Airbnb CEO Brian Chesky confirmed the news in a blog post, in which he praised Chenault for shaping American Express around a culture of trust. That is something Chesky says he wants to continue at Airbnb.
“Ken also believes deeply that, now more than ever, companies need to stand for values, character, and competence,” he writes. “As he says, ‘I think corporations exist because society allows us to exist. Corporations are not entitled to exist. So I think we have a responsibility and an obligation to help improve society.'”
Chesky says with the selection of Chenault, he hopes to “implement our 21stcentury vision and institutionalize our intentions.”
In a statement, Chenault praised Airbnb’s innovation, particularly its ability to bring people together.
“I’ve been inspired by the way Airbnb has turned a simple, yet powerful idea – opening the doors to strangers – into a global movement that has brought together millions of people together and I am looking forward to working with Brian and the entire Airbnb team as they build for the future,” he said.
Chenault is the first non-affiliated, independent member of Airbnb’s board of directors.
The Harvard Law-educated businessman announced last October that he would be stepping down as the head of American Express after 17 years. His last day at the company is effective Feb. 1.
In January, Chenault was also named as a board member at Facebook.
Facebook CEO Mark Zuckerberg said in a statement that he had been after Chenault for a position on the board for some time.
“I’ve been trying to recruit Ken for years.
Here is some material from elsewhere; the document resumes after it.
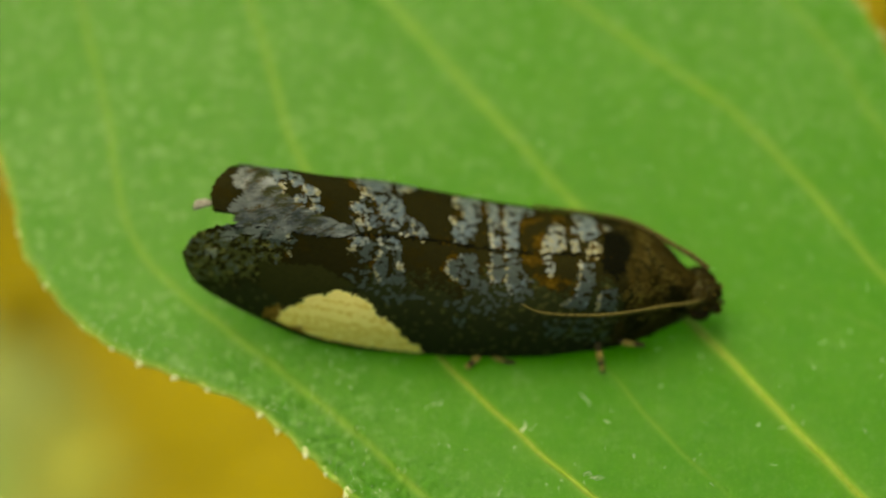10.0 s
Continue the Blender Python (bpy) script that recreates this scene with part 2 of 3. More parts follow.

He has unique expertise in areas I believe Facebook needs to learn and improve — customer service, direct commerce, and building a trusted brand,” Zuckerberg said. “Ken also has a strong sense of social mission and the perspective that comes from running an important public company for decades.”
It’s a good step toward diversity for an industry giant and comes after civil rights leaders have long called on Silicon Valley to add more people color to their leadership.
The tech industry in particular has a history of being made up almost entirely of white and Asian men.
The lack of diversity isn’t entirely down to a lack of candidates for the job. Research shows that Black and Hispanic students of technology and computer engineering were graduating at half the rate companies were hiring them.